Sometimes, a SPPA can immediately put the host customer in a positive cash flow scenario from the day the system comes online – depending on the output. One disadvantage of the model, by not owning the equipment, is that the customer does not qualify to receive any of the tax credits or rebates offered by utility companies or the government.

SPPAs differ from leasing a solar power system because the customer with a lease must operate, clean, maintain and manage the system. Some leasing agreements require the customer to have the system connected to the utility grid. In addition, the customer must pay a fixed monthly cost regardless of the amount of electricity generated by the system

SPPA Pricing Structure

SPPAs have two common pricing schemes: fixed price and fixed escalator. The fixed price scenario sells electricity to the host residential, business or government agency at a set price for the length of the contract. In the early period of the agreement, the possibility exists for the SPPA price to exceed the rates charged by the utility company. Nonetheless, utility price hikes escalate over time and eventually surpass the SPPA fixed price and a positive savings for the host.

Fixed escalator price scheme entails the electricity generated by the system sold to the host at a price that increases at a specified rate, such as 1 to 5 percent for ten years. The agreement may call for a fixed rate for the remainder of the contract. This method recovers cost for reduced efficiency as the system ages, inflation, operations, maintenance, and increases in utility pricing. 

A solar power purchase agreement pricing model uses less often bases the price on the utility company's rate combined with a specified discount. This scheme ensures the PPA price remains below the utility's rate, but requires more complex structuring because it negates the advantage of price predictability typically offered by SPPAs.

Another pricing scenario may require the customer to prepay for a percentage of the electricity generated by the system; or, invest in the site's installation to lower the cost of the system. This works effectively for government agencies that have the authority to issue tax-exempt bonds or provide some other method of funding, which lowers the project's cost.

Financing SPPAs

Debt and tax equity investors finance most solar power purchase agreements. To attract the funding necessary, developers offer investors extremely attractive benefits, such as tax credits and depreciation write-offs instead of using them. For example, several months ago Google invested $280 million in SolarCity for funding 10,000 rooftop solar modules installations for residential customers in the United States. 
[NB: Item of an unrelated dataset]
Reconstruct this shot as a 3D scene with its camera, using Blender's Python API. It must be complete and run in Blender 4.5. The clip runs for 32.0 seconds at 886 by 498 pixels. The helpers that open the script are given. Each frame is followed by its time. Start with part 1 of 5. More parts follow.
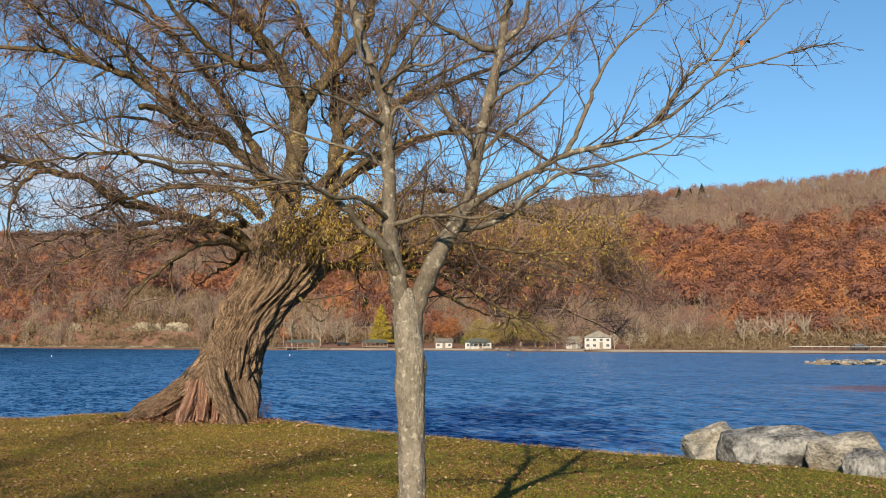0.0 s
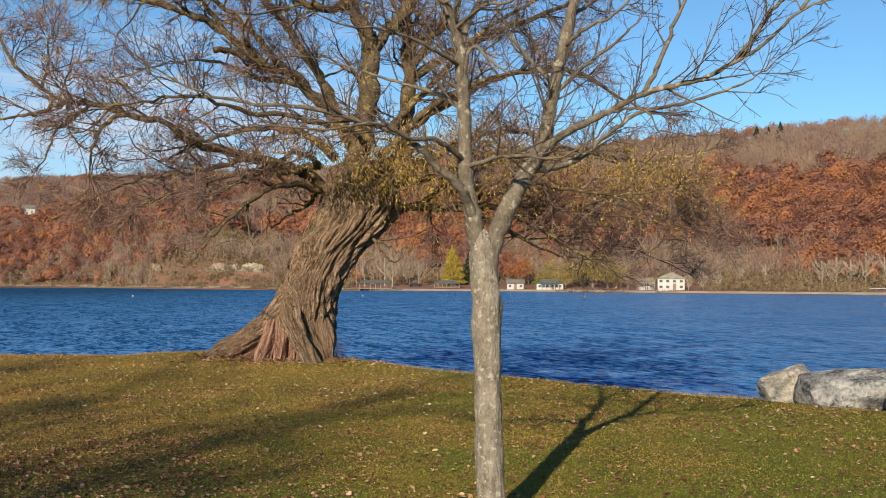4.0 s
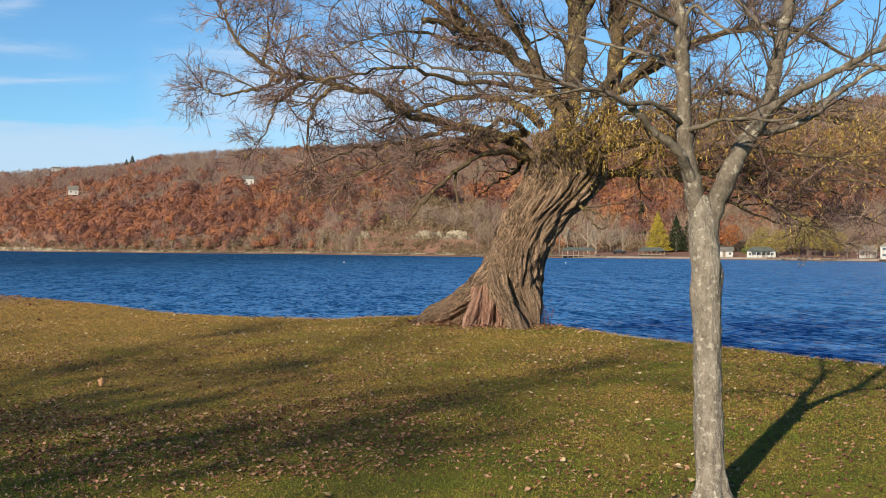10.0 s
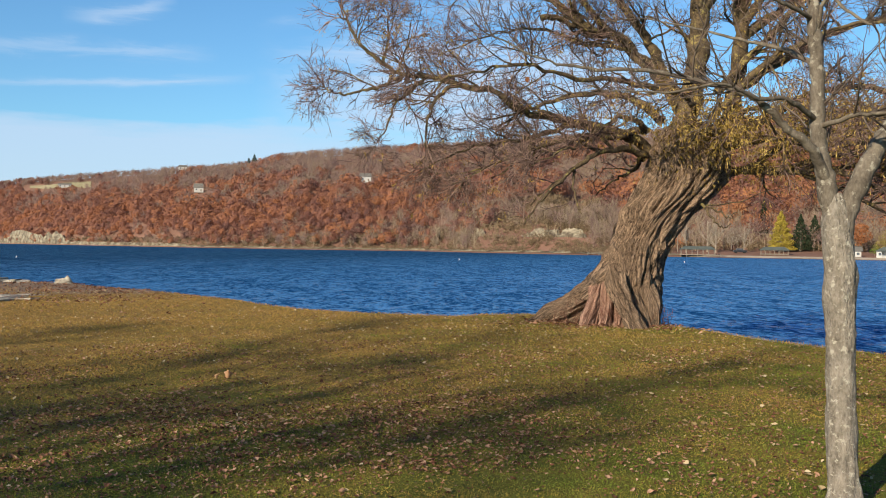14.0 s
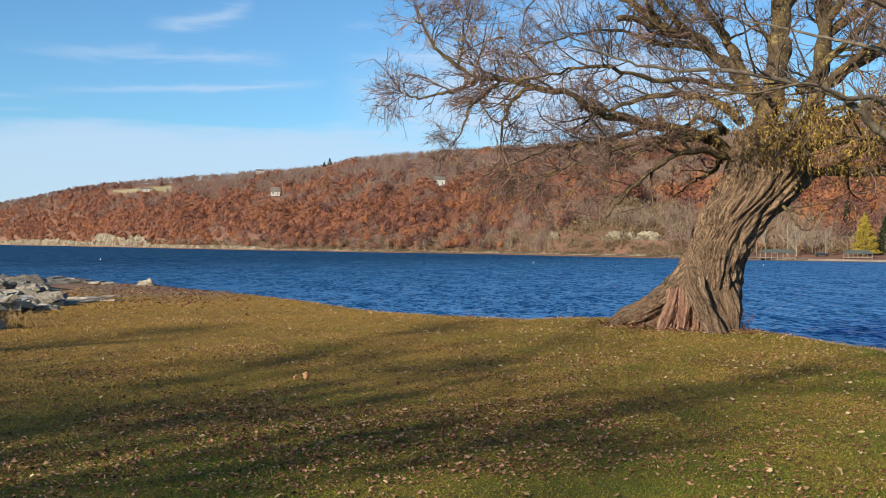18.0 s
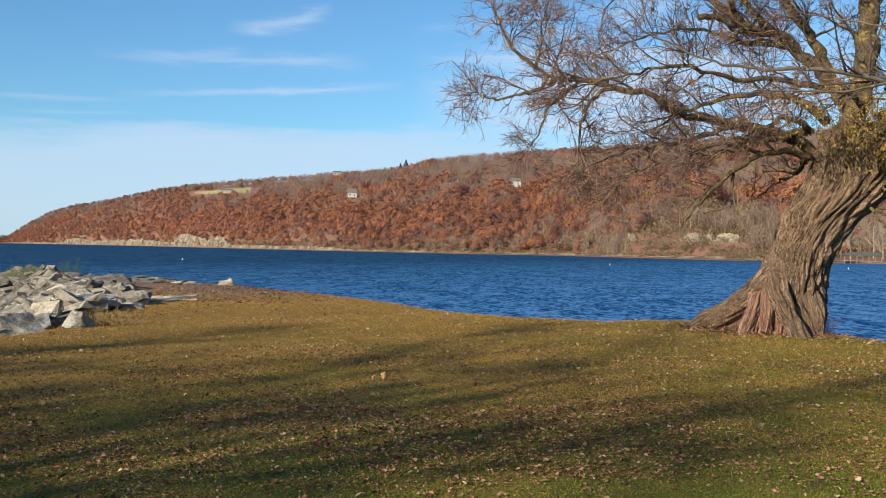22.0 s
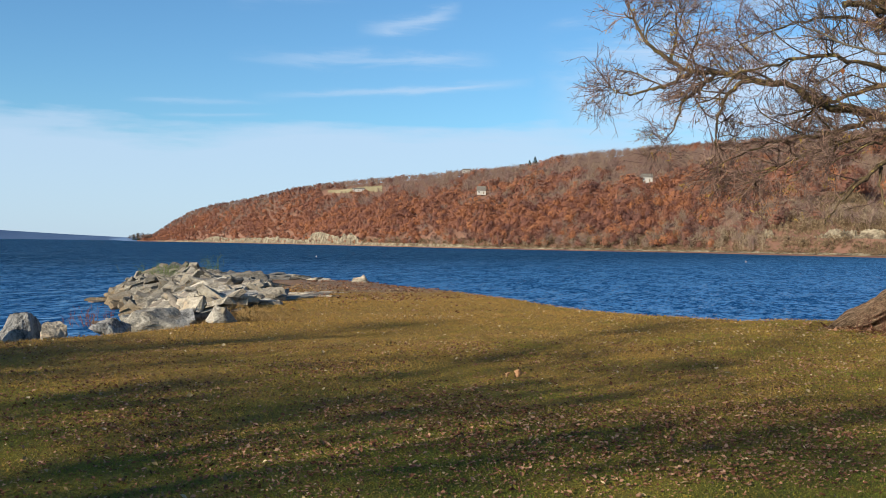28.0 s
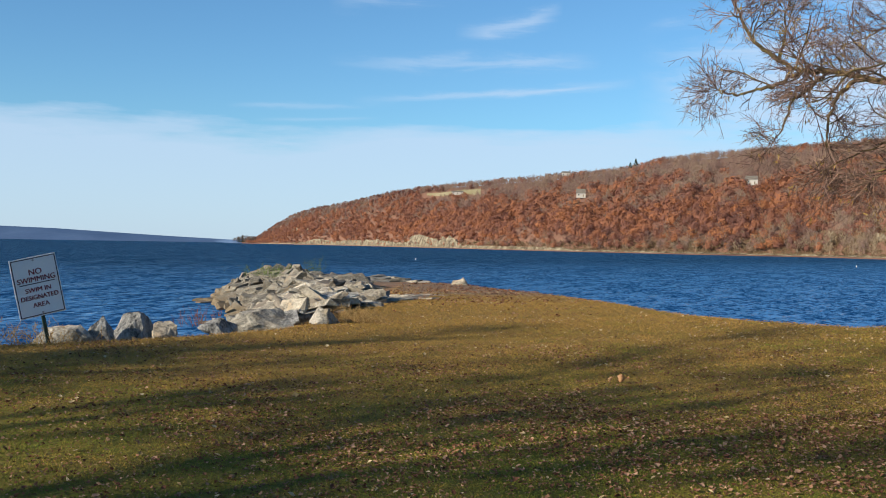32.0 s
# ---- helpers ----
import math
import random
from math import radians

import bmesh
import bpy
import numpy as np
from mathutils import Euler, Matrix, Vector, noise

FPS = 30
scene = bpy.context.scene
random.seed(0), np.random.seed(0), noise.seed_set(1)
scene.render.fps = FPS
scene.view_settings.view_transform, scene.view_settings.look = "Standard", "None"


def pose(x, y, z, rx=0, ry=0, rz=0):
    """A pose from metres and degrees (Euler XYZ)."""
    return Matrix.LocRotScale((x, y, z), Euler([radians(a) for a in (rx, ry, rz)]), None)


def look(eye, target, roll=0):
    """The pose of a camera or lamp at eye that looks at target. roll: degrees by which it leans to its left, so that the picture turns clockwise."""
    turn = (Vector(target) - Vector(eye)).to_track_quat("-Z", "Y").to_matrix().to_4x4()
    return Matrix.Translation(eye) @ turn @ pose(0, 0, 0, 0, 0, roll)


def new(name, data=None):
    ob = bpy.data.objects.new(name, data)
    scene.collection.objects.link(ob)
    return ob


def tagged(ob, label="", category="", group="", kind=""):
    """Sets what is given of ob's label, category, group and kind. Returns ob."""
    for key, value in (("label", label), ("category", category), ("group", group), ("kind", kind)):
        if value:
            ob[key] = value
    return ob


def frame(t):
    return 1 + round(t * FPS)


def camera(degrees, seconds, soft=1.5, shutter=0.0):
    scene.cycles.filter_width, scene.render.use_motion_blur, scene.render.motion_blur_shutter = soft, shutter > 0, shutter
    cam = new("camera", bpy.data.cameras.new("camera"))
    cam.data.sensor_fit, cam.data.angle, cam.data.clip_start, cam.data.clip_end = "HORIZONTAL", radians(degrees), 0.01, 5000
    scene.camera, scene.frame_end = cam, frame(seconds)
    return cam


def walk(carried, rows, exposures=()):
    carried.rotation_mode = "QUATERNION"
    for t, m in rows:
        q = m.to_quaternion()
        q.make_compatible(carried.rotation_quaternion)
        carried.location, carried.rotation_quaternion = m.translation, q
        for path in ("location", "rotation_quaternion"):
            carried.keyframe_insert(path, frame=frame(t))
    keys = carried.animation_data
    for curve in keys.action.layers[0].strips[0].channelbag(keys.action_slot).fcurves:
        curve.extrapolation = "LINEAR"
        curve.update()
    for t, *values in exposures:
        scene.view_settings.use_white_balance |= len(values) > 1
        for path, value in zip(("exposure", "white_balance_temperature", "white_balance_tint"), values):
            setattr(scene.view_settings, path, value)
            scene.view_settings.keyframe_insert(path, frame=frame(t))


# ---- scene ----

The company will be able to take advantage of the federal government's incentives of 30 percent tax credits for equipment, labor, and other costs associated with the installation of solar systems. In addition, Google will receive the benefits of the five-year modified accelerated cost recovery system (MACRS), which allows a five-year recovery system for commercial photovoltaic systems.

Conclusion

Solar Power Purchase Agreements are relatively new for the residential solar market, having been around since 2007. However, the solar industry has used SPPAs in the commercial and governmental segment of the sector for a longer period. With the cost for a residential unit ranging from $15,000 to $50,000 (US), many solar industry insiders believe SPPAs represent the most cost effective model for residential property owners to receive the benefits of solar power without taking on the risks.